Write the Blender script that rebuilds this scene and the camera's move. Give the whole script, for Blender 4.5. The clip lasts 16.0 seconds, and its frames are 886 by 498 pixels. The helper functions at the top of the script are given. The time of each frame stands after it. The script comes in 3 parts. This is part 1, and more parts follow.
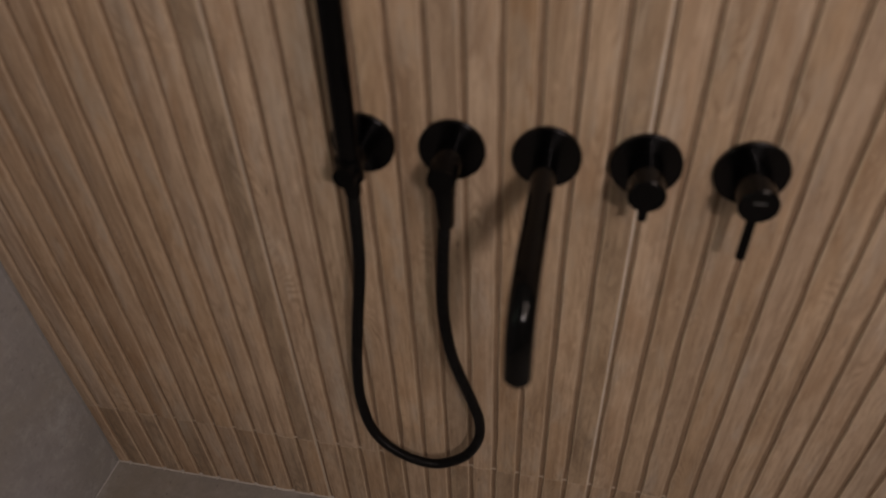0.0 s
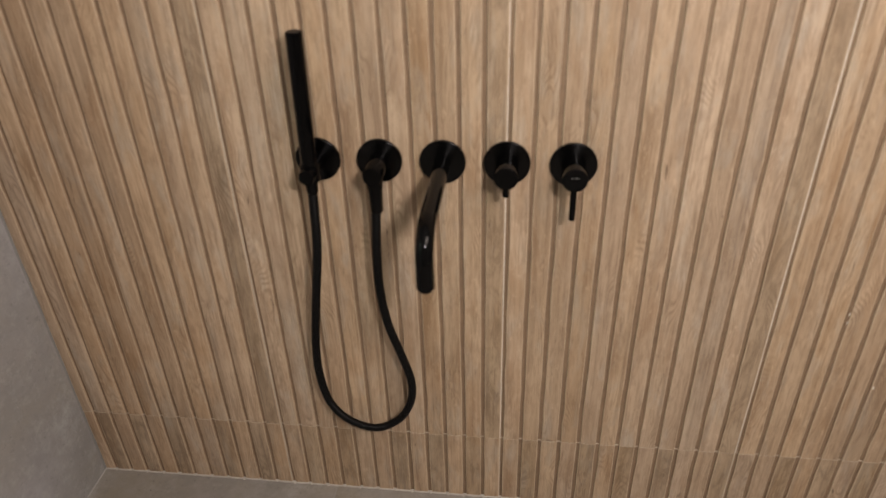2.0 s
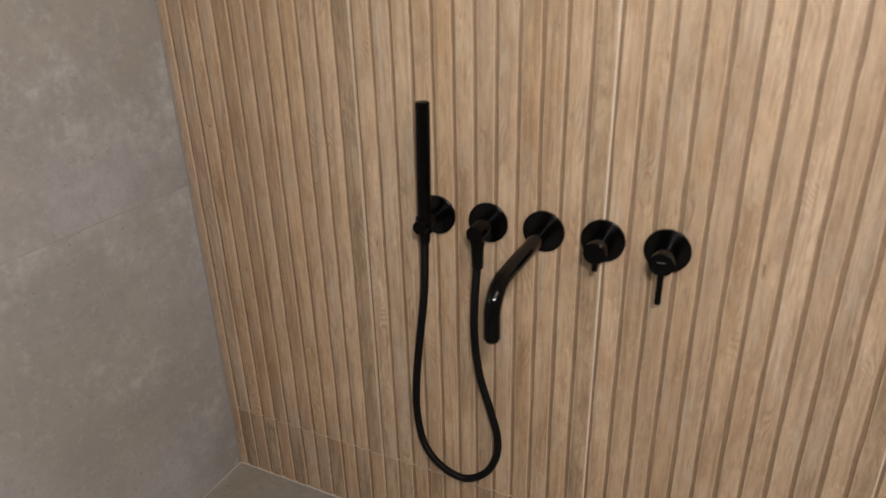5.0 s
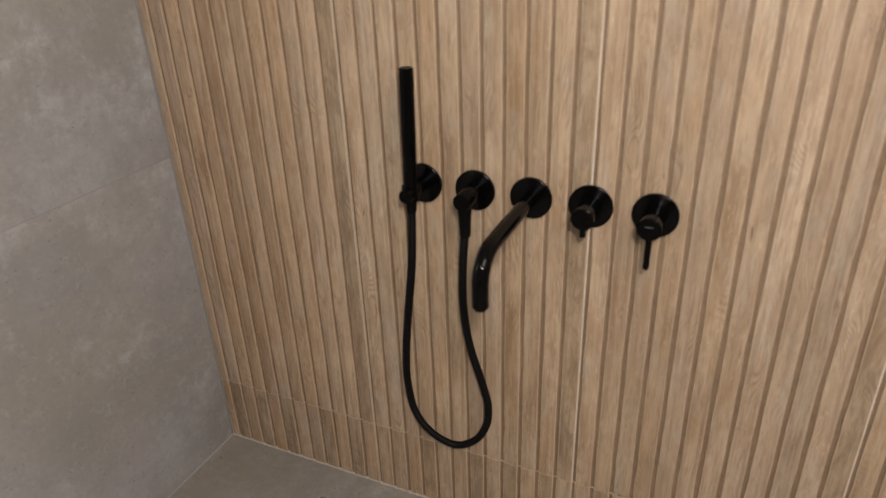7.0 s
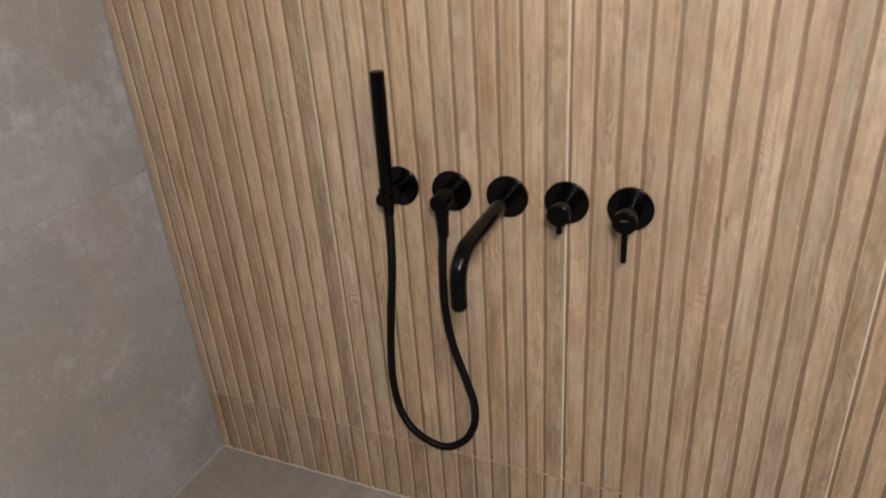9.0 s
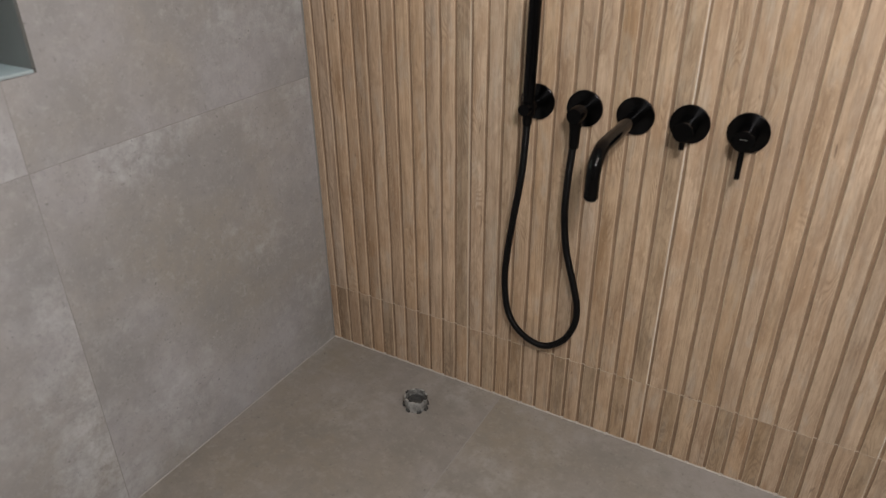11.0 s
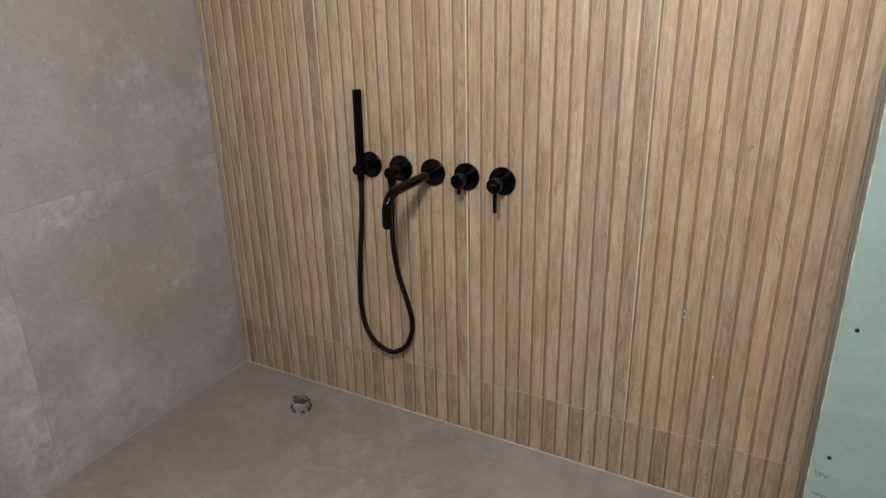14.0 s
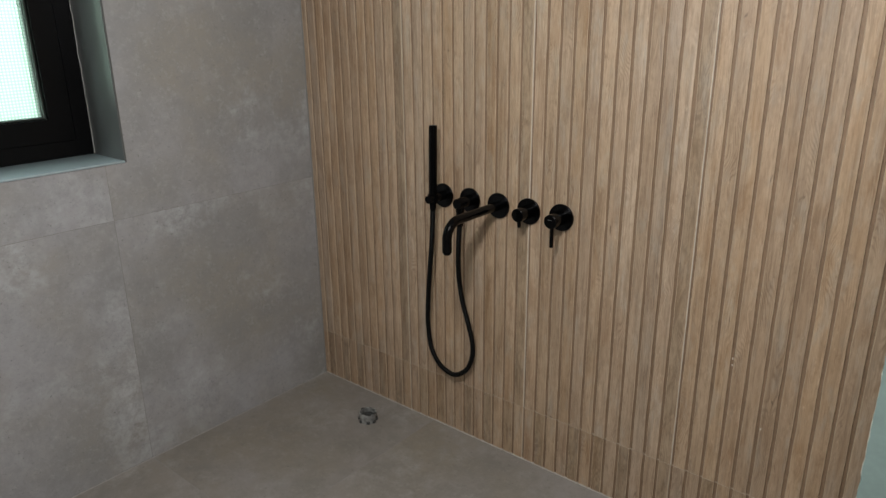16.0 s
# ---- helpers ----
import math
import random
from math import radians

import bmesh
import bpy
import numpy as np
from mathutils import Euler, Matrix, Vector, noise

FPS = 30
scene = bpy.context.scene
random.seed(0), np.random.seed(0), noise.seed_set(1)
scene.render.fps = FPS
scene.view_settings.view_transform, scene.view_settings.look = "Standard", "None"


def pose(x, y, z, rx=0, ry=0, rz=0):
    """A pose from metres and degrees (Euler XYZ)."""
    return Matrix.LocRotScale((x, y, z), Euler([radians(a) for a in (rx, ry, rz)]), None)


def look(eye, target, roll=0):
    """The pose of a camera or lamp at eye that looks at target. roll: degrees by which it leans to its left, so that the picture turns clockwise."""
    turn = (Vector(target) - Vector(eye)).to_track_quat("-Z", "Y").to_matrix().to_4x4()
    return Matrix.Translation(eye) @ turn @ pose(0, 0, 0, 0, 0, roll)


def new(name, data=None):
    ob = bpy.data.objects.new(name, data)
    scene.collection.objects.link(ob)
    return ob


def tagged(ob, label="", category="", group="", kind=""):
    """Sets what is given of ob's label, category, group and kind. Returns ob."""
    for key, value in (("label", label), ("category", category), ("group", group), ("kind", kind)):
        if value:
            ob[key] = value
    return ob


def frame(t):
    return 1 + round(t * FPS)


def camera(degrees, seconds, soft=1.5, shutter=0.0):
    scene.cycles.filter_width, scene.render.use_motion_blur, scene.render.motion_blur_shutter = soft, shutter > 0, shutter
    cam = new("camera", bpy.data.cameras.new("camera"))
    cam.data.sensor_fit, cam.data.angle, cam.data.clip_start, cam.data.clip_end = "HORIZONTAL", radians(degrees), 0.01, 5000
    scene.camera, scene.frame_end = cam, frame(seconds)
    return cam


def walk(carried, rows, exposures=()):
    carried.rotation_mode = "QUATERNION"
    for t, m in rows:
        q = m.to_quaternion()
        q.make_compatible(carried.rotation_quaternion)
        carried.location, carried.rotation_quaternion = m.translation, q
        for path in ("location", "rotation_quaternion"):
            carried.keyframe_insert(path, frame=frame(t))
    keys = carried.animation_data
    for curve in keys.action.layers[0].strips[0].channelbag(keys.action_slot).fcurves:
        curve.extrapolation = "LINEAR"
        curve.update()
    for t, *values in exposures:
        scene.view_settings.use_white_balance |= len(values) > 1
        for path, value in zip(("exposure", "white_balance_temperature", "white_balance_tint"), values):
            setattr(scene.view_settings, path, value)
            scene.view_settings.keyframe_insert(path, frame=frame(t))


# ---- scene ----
■ ■ ■ ■ ■ ■ ■
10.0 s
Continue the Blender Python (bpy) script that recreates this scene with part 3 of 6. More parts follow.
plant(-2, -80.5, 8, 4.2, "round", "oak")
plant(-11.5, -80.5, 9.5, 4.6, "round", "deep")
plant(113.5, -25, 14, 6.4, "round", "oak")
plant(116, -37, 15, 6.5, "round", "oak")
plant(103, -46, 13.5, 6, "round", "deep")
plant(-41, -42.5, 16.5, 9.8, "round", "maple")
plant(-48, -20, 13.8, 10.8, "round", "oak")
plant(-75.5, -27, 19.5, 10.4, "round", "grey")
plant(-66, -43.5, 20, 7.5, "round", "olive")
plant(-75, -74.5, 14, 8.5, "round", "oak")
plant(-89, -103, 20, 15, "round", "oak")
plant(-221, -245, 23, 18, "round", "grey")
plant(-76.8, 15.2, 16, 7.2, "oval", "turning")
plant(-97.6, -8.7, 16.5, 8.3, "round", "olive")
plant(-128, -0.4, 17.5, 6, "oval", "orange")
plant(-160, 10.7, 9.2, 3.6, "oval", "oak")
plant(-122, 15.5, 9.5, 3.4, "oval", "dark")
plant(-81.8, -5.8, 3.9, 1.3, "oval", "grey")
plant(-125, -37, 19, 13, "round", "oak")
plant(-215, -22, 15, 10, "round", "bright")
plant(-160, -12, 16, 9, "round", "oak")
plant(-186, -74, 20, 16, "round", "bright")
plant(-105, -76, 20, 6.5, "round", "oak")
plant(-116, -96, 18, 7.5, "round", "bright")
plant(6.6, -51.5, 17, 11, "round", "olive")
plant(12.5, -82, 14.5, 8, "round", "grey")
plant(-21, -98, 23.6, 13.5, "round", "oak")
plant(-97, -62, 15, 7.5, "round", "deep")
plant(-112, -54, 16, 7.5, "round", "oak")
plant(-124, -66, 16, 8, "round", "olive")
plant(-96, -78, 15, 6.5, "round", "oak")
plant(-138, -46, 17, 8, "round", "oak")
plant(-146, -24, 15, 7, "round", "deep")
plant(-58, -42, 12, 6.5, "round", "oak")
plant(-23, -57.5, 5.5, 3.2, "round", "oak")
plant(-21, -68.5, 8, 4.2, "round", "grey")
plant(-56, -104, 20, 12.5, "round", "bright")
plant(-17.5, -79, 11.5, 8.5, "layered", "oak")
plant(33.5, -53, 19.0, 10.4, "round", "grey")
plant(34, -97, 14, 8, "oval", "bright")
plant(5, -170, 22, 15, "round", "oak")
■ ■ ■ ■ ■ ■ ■
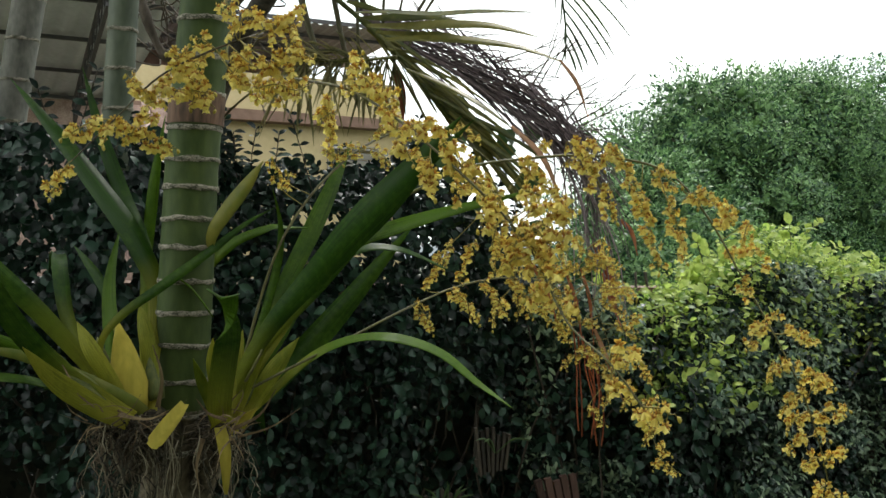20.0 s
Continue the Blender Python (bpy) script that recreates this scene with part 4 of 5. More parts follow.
■ ■ ■ ■ ■ ■ ■
§ **TASK DETAILS**:
Check each line of the entries above for the word "from". List the ones that have it.

§ **WRITTEN REPLY**:
from math import radians
from mathutils import Euler, Matrix, Vector, noise
    """A pose from metres and degrees (Euler XYZ)."""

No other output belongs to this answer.